PARIS, jeudi 1er août 2024– Lors du récent Sommet de la Communauté des Caraïbes (CARICOM), le Président du Conseil Présidentiel de Transition (CPT), Edgard Leblanc Fils, a reconnu la compétence de l’Unité de Lutte Contre la Corruption (ULCC) en matière d’enquête sur les Conseillers présidentiels. Selon Dr. Guerby Blaise, cette reconnaissance renforce le rôle de l’ULCC, bien que des questions subsistent quant aux limites de sa compétence.
Dr. Blaise cite l’organisation Ensemble contre la Corruption (ECC), qu’il considère « crédible », pour avoir nuancé cette compétence, la restreignant au domaine administratif. Il note que la position de l’ECC « justifie de la préoccupation de cette association à la bonne gouvernance », mais que les recommandations générales de l’ECC à l’encontre des trois Conseillers sont jugées sévères. Ces recommandations « n’ont pas laissé la possibilité à un Conseiller ou les trois Conseillers d’attester de sa ou leur non-participation » aux accusations. Dr. Blaise rappelle que « le principe de la présomption de culpabilité, établi par la loi de 2014 en matière de corruption, s’applique devant les instances judiciaires. »
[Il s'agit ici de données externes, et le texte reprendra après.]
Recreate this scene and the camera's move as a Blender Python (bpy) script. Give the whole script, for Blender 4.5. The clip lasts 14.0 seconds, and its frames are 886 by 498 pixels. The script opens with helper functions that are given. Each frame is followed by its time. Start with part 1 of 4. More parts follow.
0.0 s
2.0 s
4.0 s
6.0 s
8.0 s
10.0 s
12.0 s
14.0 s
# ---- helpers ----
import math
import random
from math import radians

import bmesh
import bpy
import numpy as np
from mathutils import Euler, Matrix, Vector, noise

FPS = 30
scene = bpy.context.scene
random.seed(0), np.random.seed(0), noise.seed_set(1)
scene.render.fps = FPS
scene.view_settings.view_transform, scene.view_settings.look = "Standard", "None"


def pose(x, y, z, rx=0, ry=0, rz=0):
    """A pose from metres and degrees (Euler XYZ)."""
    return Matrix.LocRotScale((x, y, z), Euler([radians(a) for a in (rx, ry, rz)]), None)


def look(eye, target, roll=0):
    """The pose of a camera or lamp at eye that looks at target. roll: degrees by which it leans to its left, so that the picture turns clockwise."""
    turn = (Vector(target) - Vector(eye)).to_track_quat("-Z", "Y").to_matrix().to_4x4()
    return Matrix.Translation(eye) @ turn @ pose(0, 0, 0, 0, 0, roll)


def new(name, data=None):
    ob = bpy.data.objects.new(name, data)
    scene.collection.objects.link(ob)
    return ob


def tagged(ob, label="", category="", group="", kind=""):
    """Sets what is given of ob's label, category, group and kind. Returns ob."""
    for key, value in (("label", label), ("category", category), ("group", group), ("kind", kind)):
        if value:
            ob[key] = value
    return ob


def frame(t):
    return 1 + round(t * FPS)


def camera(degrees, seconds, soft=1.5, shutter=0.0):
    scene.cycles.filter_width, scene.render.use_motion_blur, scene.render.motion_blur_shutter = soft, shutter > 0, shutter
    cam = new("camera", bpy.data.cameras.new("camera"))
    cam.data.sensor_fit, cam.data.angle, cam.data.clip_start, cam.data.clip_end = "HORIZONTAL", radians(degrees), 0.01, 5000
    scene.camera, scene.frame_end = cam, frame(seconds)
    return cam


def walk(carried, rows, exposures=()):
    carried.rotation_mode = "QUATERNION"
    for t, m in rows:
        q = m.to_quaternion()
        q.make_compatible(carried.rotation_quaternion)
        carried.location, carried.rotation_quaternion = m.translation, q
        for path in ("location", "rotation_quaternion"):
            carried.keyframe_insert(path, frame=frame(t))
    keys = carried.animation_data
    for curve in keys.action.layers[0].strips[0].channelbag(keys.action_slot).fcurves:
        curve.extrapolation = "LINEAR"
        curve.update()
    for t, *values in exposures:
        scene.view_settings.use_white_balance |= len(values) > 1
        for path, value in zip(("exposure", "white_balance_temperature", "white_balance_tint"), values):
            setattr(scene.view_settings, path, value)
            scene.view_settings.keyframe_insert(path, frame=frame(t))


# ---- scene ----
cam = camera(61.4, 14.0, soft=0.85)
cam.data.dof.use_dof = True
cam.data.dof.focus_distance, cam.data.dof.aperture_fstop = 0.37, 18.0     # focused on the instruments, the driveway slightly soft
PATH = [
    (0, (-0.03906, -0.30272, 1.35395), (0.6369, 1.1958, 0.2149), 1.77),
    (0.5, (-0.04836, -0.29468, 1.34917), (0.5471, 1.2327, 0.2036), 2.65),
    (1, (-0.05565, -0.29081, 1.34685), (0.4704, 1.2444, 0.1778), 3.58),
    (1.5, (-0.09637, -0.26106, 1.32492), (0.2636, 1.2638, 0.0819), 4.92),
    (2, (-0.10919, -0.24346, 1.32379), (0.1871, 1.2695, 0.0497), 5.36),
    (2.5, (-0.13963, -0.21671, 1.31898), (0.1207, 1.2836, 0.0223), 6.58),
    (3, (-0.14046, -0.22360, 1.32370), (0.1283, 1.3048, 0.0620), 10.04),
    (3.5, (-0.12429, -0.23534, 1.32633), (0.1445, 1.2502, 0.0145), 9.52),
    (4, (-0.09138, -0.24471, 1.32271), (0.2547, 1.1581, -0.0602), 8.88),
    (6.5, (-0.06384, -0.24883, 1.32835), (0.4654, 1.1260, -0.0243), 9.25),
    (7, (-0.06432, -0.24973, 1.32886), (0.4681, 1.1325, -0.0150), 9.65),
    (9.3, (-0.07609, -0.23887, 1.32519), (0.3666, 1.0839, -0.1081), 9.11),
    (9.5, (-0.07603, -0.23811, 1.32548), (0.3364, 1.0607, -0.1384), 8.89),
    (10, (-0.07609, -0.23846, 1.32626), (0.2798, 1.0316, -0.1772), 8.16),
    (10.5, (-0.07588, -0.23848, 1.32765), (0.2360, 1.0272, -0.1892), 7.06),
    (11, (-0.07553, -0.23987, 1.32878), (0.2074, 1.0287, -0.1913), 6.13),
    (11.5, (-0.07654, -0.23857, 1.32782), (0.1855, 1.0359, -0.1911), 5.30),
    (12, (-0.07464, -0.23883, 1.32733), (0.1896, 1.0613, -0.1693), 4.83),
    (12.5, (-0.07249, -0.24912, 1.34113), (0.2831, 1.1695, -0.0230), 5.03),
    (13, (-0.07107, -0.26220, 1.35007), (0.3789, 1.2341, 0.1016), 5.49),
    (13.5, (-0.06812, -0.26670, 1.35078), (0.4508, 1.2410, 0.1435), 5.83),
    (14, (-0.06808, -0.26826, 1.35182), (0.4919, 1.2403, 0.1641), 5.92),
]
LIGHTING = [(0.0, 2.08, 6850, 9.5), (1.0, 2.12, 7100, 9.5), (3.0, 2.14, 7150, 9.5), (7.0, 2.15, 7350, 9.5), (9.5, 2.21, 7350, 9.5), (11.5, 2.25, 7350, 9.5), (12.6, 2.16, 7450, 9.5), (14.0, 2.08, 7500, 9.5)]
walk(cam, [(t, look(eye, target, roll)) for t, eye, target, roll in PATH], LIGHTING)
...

Les partisans des Conseillers présidentiels ont soulevé des objections, soulignant le « défaut d’autorisation préalable » de l’ULCC par son ministère de tutelle, en raison du statut présidentiel du CPT. Toutefois, Dr. Blaise explique que l’article 124 du Décret sur l’Administration Centrale de l’État de 2005 et le dernier alinéa de l’article 7 du Décret de 2004 « confinent l’exercice de la tutelle dans la vie de l’administration. » De plus, il précise que les articles 9 à 12 du Décret de 2004 confèrent à l’ULCC un « véritable statut d’Officier de Police Judiciaire (OPJ) » en matière d’enquête pour faits de corruption.
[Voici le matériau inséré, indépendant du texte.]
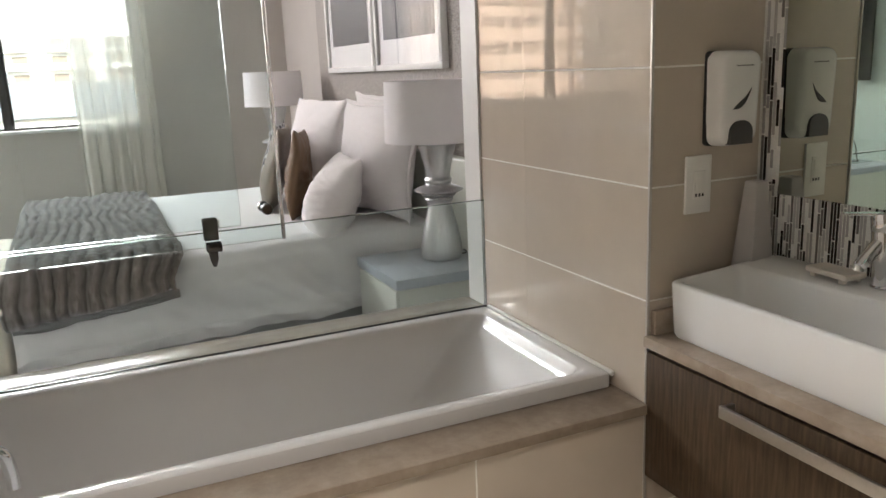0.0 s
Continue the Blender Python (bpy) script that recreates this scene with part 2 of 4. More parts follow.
SCREEN = plain("dark_tv_screen", (0.012, 0.012, 0.013), 0.12, grain=3)
TRAYBLACK = plain("black_wooden_tray", (0.018, 0.016, 0.015), 0.35, grain=30)
DEEPBLACK = plain("deep_black_panel", (0.006, 0.006, 0.007), 0.25, grain=12, spec=0.15)
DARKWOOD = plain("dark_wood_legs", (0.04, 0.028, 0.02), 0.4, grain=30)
PLASTIC = plain("white_dispenser_plastic", (0.87, 0.86, 0.83), 0.2, grain=6)
GREYPLASTIC = plain("smoked_grey_plastic", (0.085, 0.083, 0.08), 0.18, grain=20)
PLATE = plain("cream_socket_plate", (0.84, 0.82, 0.77), 0.3, grain=10)
TEAL = plain("turquoise_rubber", (0.19, 0.60, 0.50), 0.45, grain=10)
TEALDARK = plain("dark_turquoise_lettering", (0.10, 0.42, 0.36), 0.5, grain=10)
CREAM = plain("cream_ceramic", (0.72, 0.66, 0.58), 0.3, grain=12)
TUBE = plain("cream_plastic_tube", (0.80, 0.77, 0.68), 0.3, grain=12)
INK = plain("dark_ink", (0.03, 0.025, 0.02), 0.6, grain=12)
GREYVASE = plain("grey_matt_ceramic", (0.53, 0.505, 0.48), 0.35, grain=10)
WIRE = plain("black_cable_rubber", (0.012, 0.012, 0.012), 0.5, grain=20)
SAND = plain("sand_facade_render", (0.62, 0.51, 0.41), 0.9, grain=0.4, lo=0.9, hi=1.06)
EAVE = plain("brown_painted_eave", (0.30, 0.235, 0.19), 0.8, grain=0.5)
WHITEFAC = plain("white_facade_render", (0.72, 0.70, 0.66), 0.9, grain=0.3, lo=0.9, hi=1.05)
DARKWIN = plain("dark_window_glazing", (0.17, 0.14, 0.12), 0.15, grain=0.5)
GREYROOF = plain("grey_metal_roof", (0.15, 0.16, 0.17), 0.9, grain=0.5, spec=0.1)
CITY = plain("hazy_pale_facade", (0.58, 0.56, 0.54), 0.9, grain=0.2, lo=0.85, hi=1.1)
ASPHALT = plain("asphalt_ground", (0.06, 0.06, 0.06), 0.9, grain=0.2, lo=0.8, hi=1.3)

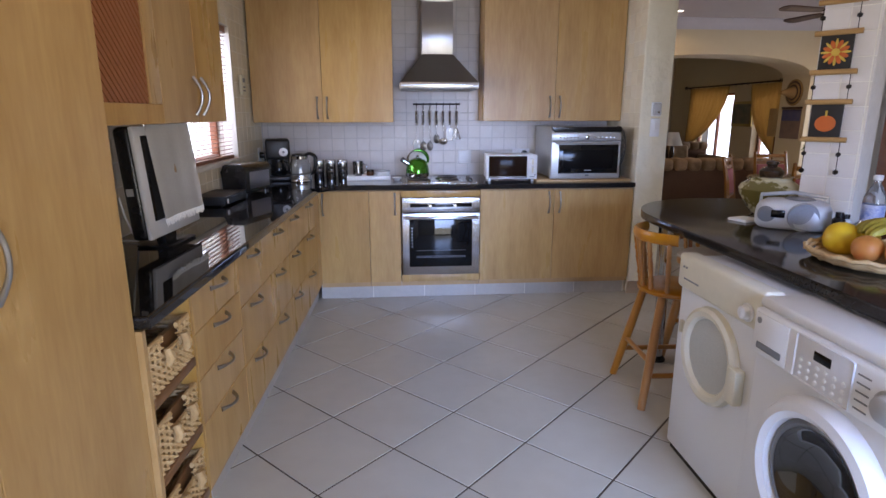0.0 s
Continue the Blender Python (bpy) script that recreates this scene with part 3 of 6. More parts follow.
# breakfast counter on its post
def breakfast_counter():
    t = thing("breakfast_counter", "dark polished granite breakfast counter with a rounded end", "counter")
    out = [(0.932, 0.35), (0.934, 2.60)] + arc(1.50, 2.64, 0.562, 180, 20, 26)
    e = DM @ Vector((0.62, 0.004, 0))
    s0 = DM @ Vector((-0.004, 0.004, 0))
    s1 = DM @ Vector((-0.004, -D_THICK - 0.004, 0))
    s2 = DM @ Vector((0.20, -D_THICK - 0.004, 0))
    out += [(e.x, e.y), (s0.x, s0.y), (s1.x, s1.y), (s2.x, s2.y), (1.965, 2.2), (1.965, 0.35)]
    part("slab", prism(B(), out, 0.882, 0.92, None, 0.008), M_GRANITE_B, t)
    part("post", lathe(B(), [(0.032, 0.004), (0.032, 0.881)], 24, pose(1.18, 2.93, 0)), M_CHROME, t, "chrome support post")
    part("post_foot", lathe(B(), [(0.05, 0), (0.05, 0.01), (0.034, 0.03)], 24, pose(1.18, 2.93, 0)), M_BLACK, t)
    part("support_panel", box(B(), 1.55, 1.57, 0.4, 2.2, 0, 0.881), M_WHITE, t)
breakfast_counter()

# ---- kitchen things ----
R_W = pose(0, 0, 0, 0, 0, -90)  # fronts that face the walkway from the breakfast counter

# tumble dryer
dy = thing("tumble_dryer", "old white tumble dryer with yellowed panel and round door", "tumble dryer", pose(0.82, 2.06, 0) @ R_W)
part("body", box(B(), 0, 0.545, 0.004, 0.52, 0.03, 0.858, 0.010, 3), M_ENAMEL, dy)
cp = part("control_panel", box(B(), -0.003, 0.548, -0.014, 0.06, 0.735, 0.874, 0.014, 3), M_CREAM, dy, "yellowed plastic control panel")
part("knob", lathe(B(), [(0.032, 0), (0.031, 0.006), (0.024, 0.008), (0.022, 0.024), (0.018, 0.027)], 24, pose(0.475, -0.013, 0.785, 90)), M_ENAMEL, cp)
part("knob_grip", box(B(), 0.470, 0.480, -0.042, -0.034, 0.767, 0.803, 0.003), M_ENAMEL, cp)
for x in (0.045, 0.065):
    part("button", cyl(B(), (x, -0.012, 0.825), (x, -0.018, 0.825), 0.004, n=8), M_GREYP, cp)
part("lettering_bar", box(B(), 0.05, 0.16, -0.0152, -0.0138, 0.776, 0.782), M_GREYP, cp)
rd = part("door_ring", lathe(B(), [(0.138, 0.0), (0.140, 0.012), (0.150, 0.024), (0.168, 0.028), (0.182, 0.020), (0.186, 0.0)], 64, pose(0.262, 0.004, 0.535, 90), cap=False), M_CREAM, dy, "round yellowed door ring")
part("door_mesh", lathe(B(), [(0.0, 0.012), (0.09, 0.0125), (0.140, 0.008)], 48, pose(0.262, 0.004, 0.535, 90), cap=False), mat("perforated_grey", (0.55, 0.56, 0.52), 0.5, var=1.0, var2=(0.42, 0.43, 0.40), size=260), rd, "pale grey perforated door panel")
part("latch", box(B(), 0.424, 0.482, -0.034, 0.004, 0.445, 0.575, 0.008), M_CREAM, dy)
part("hinge", box(B(), 0.040, 0.062, -0.012, 0.004, 0.55, 0.60, 0.004), M_CREAM, dy)
part("base", box(B(), 0.01, 0.535, 0.02, 0.51, 0.0, 0.035), M_BLACK, dy)

# washing machine
wm = thing("washing_machine", "white front-loading washing machine with a dark glass porthole", "washing machine", pose(0.79, 1.505, 0) @ R_W)
def washer_shell():
    """A box shell whose front has a round hole for the porthole."""
    bm = box(B(), 0, 0.60, 0.004, 0.55, 0.02, 0.852, 0.010, 3)
    front = [f for f in bm.faces if f.normal.y < -0.9 and f.calc_area() > 0.1]
    bmesh.ops.delete(bm, geom=front, context="FACES_ONLY")
    edge = [(0.59, 0.842), (0.01, 0.842), (0.01, 0.03), (0.59, 0.03)]
    n = 48
    hole = [bm.verts.new((0.33 + 0.20 * math.cos(2 * math.pi * i / n + math.pi / 4), 0.004, 0.425 + 0.20 * math.sin(2 * math.pi * i / n + math.pi / 4))) for i in range(n)]
    for c in range(4):
        a = bm.verts.new((edge[c][0], 0.004, edge[c][1]))
        b = bm.verts.new((edge[(c + 1) % 4][0], 0.004, edge[(c + 1) % 4][1]))
        k = c * n // 4
        run = [hole[(k + i) % n] for i in range(n // 4 + 1)]
        for i in range(n // 4):
            bm.faces.new((a, run[i + 1], run[i]) if i < n // 8 else (b, run[i + 1], run[i]))
        bm.faces.new((a, b, run[n // 8]))
    bmesh.ops.remove_doubles(bm, verts=bm.verts, dist=1e-5)
    bmesh.ops.recalc_face_normals(bm, faces=bm.faces)
    return bm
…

Dr. Blaise souligne que le rapport d’enquête de l’ULCC « n’est pas susceptible de recours hiérarchique devant le Ministère de l’Économie et des Finances (MEF) » et que les actes d’enquête de l’ULCC relèvent de l’autorité judiciaire. Les instructions du Premier ministre Garry Conille dans le dossier du BMPAD ont, selon lui, « méconnu l’indépendance de la justice. » Dr. Blaise affirme qu’il revient au ministre de la Justice de « donner des instructions générales au parquet pour saisir l’ULCC. »
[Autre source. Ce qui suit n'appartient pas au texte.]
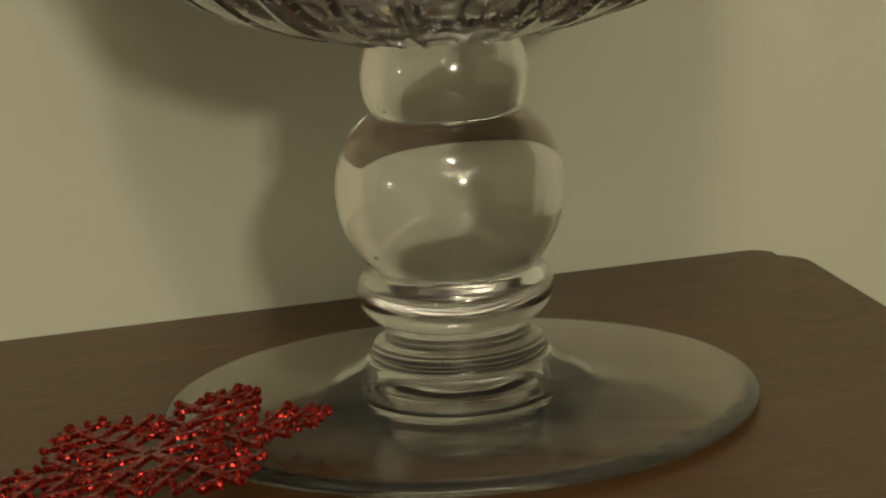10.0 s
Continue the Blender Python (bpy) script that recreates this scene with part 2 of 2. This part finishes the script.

Dr. Blaise recommande que le ministre de la Justice, Carlos Hercule, fournisse une « assistance juridique pointue » au Premier ministre pour préserver l’indépendance de la justice, conformément aux articles 60 et 60-1 relatifs à la séparation des pouvoirs.
Bien que Dr. Blaise reconnaisse l’importance de l’ULCC, il reste prudent quant à sa compétence dans ce dossier spécifique. « En tout état de cause, on ne pourrait pas opposer l’article 400 CIC à une éventuelle incompétence de l’ULCC, puisque ces Conseillers présidentiels n’auraient pas le statut de témoin dans le cadre de cette affaire. » Il estime qu’il est prématuré de conclure sur le traitement juridique de ce dossier, notant que « peut-être l’avenir judiciaire de ce dossier nous démentirait. »
Pour éviter de paralyser l’administration du CPT, Dr. Blaise recommande la mise en place d’une commission tripartite indépendante composée d’experts choisis par le CPT, le gouvernement, et la société civile. Il souligne que le CPT et le gouvernement ont récemment institué une « Commission d’Experts Pénalistes sur la réforme pénale », qui pourrait proposer une solution judiciaire rapide.
Bien que l’ULCC joue un rôle crucial dans la lutte contre la corruption en Haïti, Dr. Blaise insiste sur le fait que « la régularité des actions de l’ULCC doit être maintenue, sans être subordonnée à l’approbation du MEF, pour assurer sa crédibilité. » Cette affaire met en lumière les défis auxquels est confronté le système judiciaire haïtien dans sa quête d’intégrité et d’autonomie.